[INFORMATION SHOWN start]
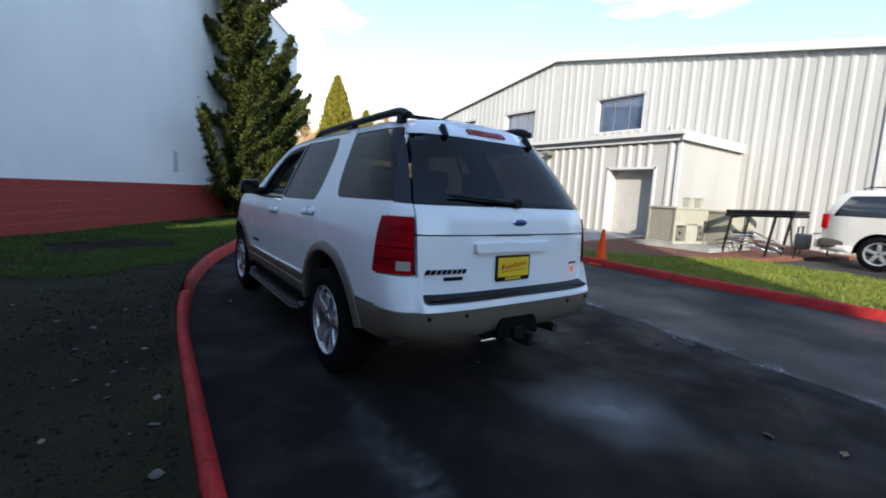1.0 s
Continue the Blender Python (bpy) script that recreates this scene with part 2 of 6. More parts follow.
def prism(outline, depth, place, bm=None):
    """A flat outline (u, v) given thickness; place(u, v, w) gives the point."""
    bm = bm or bmesh.new()
    a = [bm.verts.new(place(u, v, 0)) for u, v in outline]
    b = [bm.verts.new(place(u, v, depth)) for u, v in outline]
    bm.faces.new(a), bm.faces.new(b[::-1])
    for i in range(len(a)):
        j = (i + 1) % len(a)
        bm.faces.new((a[i], b[i], b[j], a[j]))
    bmesh.ops.recalc_face_normals(bm, faces=bm.faces)
    return bm


def rounded(points, r, n=5):
    """The outline with its corners rounded; r is one radius or one a corner."""
    out, k = [], len(points)
    for i in range(k):
        p, a, b = Vector(points[i]), Vector(points[i - 1]), Vector(points[(i + 1) % k])
        rad = r[i] if isinstance(r, (list, tuple)) else r
        da, db = (a - p), (b - p)
        if rad <= 0:
            out.append(tuple(p))
            continue
        rad = min(rad, da.length * 0.48, db.length * 0.48)
        s, e = p + da.normalized() * rad, p + db.normalized() * rad
        for j in range(n + 1):
            t = j / n
            out.append(tuple((1 - t) ** 2 * s + 2 * t * (1 - t) * p + t * t * e))
    return out


def smoothstep(a, b, x):
    t = min(1, max(0, (x - a) / (b - a)))
    return t * t * (3 - 2 * t)


def rise(x, y):
    """The ground's height: level under the car, rising gently across the lot."""
    b = smoothstep(0.0, 5.0, y)
    lane = 0.03 * max(0, min(x, 17) - 2.5)
    lot = 0.02 * max(0, min(x, 10) - 2.5) - 0.03 * max(0, min(x, 17) - 10.5)
    return lot + (lane - lot) * b + 0.03 * max(0, min(-y, 22) - 7.5)


# ---- ground ----
def spaced(lo, mid_lo, mid_hi, hi, step):
    a = list(np.arange(mid_lo, mid_hi + 1e-6, step))
    out, d = [], step
    x = mid_hi
    while x < hi:
        d *= 1.6
        x = min(hi, x + d)
        out.append(x)
    pre, d, x = [], step, mid_lo
    while x > lo:
        d *= 1.6
        x = max(lo, x - d)
        pre.append(x)
    return pre[::-1] + a + out


def sheet(xs, ys, height, bm=None):
    bm = bm or bmesh.new()
    grid = [[bm.verts.new((x, y, height(x, y))) for y in ys] for x in xs]
    for i in range(len(xs) - 1):
        for j in range(len(ys) - 1):
            bm.faces.new((grid[i][j], grid[i + 1][j], grid[i + 1][j + 1], grid[i][j + 1]))
    return bm


tagged(part("ground", sheet(spaced(-1500, -12, 26, 1500, 0.8), spaced(-1500, -24, 30, 1500, 0.8), rise), "asphalt", smooth=True), "dark worn asphalt lane and parking lot", "ground", kind="structure")

KERB = [(-2.05, -14), (-1.95, -8), (-1.82, -3.5), (-1.775, -1.5), (-1.732, 0.0), (-1.68, 1.2), (-1.565, 2.3), (-1.36, 3.5), (-1.0, 4.8), (-0.42, 6.3), (0.5, 8.7), (1.33, 10.8), (2.65, 14.0), (4.4, 18.0), (8.0, 25.6), (10.4, 29.4), (13.4, 31.3), (18.0, 32.6), (28.0, 36.0)]


def smooth_line(points, step):
    """Even points along a soft curve through the given ones."""
    p = [Vector(q) for q in points]
    p = [2 * p[0] - p[1]] + p + [2 * p[-1] - p[-2]]
    out = []
    for i in range(1, len(p) - 2):
        for k in range(20):
            t = k / 20
            a, b, c, d = p[i - 1], p[i], p[i + 1], p[i + 2]
            out.append(0.5 * (2 * b + (c - a) * t + (2 * a - 5 * b + 4 * c - d) * t * t + (3 * b - a - 3 * c + d) * t ** 3))
    out.append(p[-2])
    res, left = [out[0]], step
    for a, b in zip(out, out[1:]):
        s = (b - a).length
        while s >= left:
            a = a + (b - a) * (left / s)
            s -= left
            res.append(a.copy())
            left = step
        left -= s
    return res


KERB_LINE = smooth_line(KERB, 0.1)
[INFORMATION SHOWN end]
» **TO DO**:
Begin at the first line of the material and copy each line exactly through the one containing "return t * t * (3 - 2 * t)". Omit pictures.

» **WORKED ANSWER**:
1.0 s
Continue the Blender Python (bpy) script that recreates this scene with part 2 of 6. More parts follow.
def prism(outline, depth, place, bm=None):
    """A flat outline (u, v) given thickness; place(u, v, w) gives the point."""
    bm = bm or bmesh.new()
    a = [bm.verts.new(place(u, v, 0)) for u, v in outline]
    b = [bm.verts.new(place(u, v, depth)) for u, v in outline]
    bm.faces.new(a), bm.faces.new(b[::-1])
    for i in range(len(a)):
        j = (i + 1) % len(a)
        bm.faces.new((a[i], b[i], b[j], a[j]))
    bmesh.ops.recalc_face_normals(bm, faces=bm.faces)
    return bm


def rounded(points, r, n=5):
    """The outline with its corners rounded; r is one radius or one a corner."""
    out, k = [], len(points)
    for i in range(k):
        p, a, b = Vector(points[i]), Vector(points[i - 1]), Vector(points[(i + 1) % k])
        rad = r[i] if isinstance(r, (list, tuple)) else r
        da, db = (a - p), (b - p)
        if rad <= 0:
            out.append(tuple(p))
            continue
        rad = min(rad, da.length * 0.48, db.length * 0.48)
        s, e = p + da.normalized() * rad, p + db.normalized() * rad
        for j in range(n + 1):
            t = j / n
            out.append(tuple((1 - t) ** 2 * s + 2 * t * (1 - t) * p + t * t * e))
    return out


def smoothstep(a, b, x):
    t = min(1, max(0, (x - a) / (b - a)))
    return t * t * (3 - 2 * t)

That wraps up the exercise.